Within the field of language teaching and learning, research is many things. In the early 1980s, research in our field meant linguistic analysis, case studies, or statistical studies, but in the past three decades, the variety of research types has proliferated greatly. We have seen new developments in quantitative research methods, and much expansion in the options available in qualitative research methods, as well as the appearance of mixed methods studies.
Quantitative research methods, which were limited in our field to simple statistical analyses, have proliferated into at least four categories of studies – descriptive studies, exploratory studies, quasi-experimental studies, and experimental studies – each of which can also be subdivided into three to six substantially different forms of analysis (see Figure 6.5 in Chapter 6).
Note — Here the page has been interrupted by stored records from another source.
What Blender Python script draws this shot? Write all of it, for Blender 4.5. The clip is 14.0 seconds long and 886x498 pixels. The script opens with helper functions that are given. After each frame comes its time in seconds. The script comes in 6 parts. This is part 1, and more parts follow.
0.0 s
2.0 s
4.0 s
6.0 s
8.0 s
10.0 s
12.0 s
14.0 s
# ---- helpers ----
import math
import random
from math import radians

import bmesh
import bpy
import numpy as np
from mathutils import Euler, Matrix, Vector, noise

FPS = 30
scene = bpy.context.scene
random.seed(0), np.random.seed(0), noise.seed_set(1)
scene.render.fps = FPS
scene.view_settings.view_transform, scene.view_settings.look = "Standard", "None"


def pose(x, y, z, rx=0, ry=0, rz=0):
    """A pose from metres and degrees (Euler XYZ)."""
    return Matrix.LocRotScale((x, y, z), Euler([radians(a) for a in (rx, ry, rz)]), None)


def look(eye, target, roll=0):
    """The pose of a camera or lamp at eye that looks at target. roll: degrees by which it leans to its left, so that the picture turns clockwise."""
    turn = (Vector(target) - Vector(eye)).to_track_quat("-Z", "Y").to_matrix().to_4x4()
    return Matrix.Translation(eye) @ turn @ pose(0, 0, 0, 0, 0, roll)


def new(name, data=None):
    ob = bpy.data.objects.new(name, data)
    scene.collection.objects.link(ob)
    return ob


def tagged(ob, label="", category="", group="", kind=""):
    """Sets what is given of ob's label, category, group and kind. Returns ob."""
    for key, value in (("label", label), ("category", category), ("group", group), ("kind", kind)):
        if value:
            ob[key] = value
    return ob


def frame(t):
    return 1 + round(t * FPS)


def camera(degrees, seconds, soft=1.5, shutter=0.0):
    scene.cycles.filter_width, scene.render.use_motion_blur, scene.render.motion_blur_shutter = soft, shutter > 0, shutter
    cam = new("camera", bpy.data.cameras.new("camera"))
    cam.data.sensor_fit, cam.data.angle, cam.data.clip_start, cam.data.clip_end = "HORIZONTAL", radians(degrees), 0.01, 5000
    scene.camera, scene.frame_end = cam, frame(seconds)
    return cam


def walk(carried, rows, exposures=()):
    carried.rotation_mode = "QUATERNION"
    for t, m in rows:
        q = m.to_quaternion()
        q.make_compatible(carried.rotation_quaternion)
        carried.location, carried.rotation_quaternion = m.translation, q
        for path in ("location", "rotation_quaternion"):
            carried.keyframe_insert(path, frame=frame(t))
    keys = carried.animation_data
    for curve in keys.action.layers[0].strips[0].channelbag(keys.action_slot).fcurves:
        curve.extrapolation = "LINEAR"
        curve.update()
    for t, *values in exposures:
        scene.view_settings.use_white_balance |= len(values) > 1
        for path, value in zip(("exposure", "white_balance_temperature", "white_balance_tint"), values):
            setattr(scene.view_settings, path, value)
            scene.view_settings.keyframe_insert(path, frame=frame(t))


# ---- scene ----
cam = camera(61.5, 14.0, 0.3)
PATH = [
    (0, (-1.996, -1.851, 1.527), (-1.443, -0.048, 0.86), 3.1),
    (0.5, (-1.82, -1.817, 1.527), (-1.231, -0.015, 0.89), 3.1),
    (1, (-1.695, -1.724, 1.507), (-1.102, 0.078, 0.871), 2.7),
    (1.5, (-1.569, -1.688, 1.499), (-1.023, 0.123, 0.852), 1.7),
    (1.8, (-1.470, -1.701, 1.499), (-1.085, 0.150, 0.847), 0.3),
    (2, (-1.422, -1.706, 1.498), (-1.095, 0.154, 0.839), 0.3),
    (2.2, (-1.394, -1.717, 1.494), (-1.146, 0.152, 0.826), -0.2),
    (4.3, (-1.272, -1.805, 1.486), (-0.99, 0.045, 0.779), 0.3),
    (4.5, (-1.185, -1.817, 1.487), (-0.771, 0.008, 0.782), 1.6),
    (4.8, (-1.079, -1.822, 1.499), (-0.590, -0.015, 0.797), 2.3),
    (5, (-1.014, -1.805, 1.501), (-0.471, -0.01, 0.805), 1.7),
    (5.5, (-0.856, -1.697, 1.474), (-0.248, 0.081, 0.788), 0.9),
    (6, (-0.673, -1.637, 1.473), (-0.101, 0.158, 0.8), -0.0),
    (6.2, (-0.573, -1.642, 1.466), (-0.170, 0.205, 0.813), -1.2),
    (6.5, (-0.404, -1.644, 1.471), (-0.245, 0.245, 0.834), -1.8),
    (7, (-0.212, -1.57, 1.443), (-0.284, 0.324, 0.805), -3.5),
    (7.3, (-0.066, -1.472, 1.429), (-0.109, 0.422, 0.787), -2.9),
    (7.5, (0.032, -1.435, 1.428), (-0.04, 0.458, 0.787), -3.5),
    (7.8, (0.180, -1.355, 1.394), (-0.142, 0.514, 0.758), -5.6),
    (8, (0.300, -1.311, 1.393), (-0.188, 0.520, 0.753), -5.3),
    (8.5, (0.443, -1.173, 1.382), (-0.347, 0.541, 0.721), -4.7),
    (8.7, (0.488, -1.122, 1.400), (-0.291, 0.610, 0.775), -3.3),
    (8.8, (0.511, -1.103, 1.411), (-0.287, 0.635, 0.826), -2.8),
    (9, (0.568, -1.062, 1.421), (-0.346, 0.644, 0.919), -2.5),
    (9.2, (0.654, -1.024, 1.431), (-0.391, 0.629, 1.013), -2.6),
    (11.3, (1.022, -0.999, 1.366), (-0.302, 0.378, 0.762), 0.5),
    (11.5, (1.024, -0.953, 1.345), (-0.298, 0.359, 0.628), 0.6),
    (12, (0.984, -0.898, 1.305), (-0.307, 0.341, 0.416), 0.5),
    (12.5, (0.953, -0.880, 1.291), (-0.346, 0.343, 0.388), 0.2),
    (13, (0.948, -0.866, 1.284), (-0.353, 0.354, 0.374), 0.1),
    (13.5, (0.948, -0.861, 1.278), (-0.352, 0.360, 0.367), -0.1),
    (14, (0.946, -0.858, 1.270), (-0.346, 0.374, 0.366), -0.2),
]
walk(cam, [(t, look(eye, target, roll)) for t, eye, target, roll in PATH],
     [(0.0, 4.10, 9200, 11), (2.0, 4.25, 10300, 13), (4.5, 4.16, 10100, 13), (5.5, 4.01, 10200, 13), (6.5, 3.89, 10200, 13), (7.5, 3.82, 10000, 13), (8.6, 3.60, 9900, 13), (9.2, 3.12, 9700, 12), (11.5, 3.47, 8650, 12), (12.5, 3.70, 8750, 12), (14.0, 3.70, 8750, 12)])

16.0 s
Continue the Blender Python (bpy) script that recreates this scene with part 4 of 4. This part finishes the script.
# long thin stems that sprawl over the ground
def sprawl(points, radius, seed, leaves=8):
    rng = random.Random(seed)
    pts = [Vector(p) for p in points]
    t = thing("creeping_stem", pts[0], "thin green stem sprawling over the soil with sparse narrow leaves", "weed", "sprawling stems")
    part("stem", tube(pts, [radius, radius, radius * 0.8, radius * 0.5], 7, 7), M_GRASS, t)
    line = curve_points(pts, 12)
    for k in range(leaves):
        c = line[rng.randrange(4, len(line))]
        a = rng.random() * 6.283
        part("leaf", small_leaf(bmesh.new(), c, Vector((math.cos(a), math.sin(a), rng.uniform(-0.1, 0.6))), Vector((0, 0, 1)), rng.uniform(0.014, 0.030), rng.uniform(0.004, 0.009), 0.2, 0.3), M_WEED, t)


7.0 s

Quantitative research methods are well-represented in this book but especially in Chapters 7, 18, 25, and 32. Similarly, qualitative research methods, which were limited to simple case studies or linguistic analyses, have proliferated into at least: action research, case studies, conversation analyses, corpus research, critical research, diary studies, discourse analyses, ethnographies, interviews, introspection methods, narrative inquiries, open-ended questionnaires, and teacher inquiries. These are discussed in Chapters 11–17, 19–20, 26, and 28–31, but elsewhere as well.
Chapter 10 deals with the relatively new mixed methods research (MMR), which only emerged as a recognized research paradigm at the beginning of this century. Given its flexibility and power as a research methodology, we are confident that it will continue to grow in importance in our field.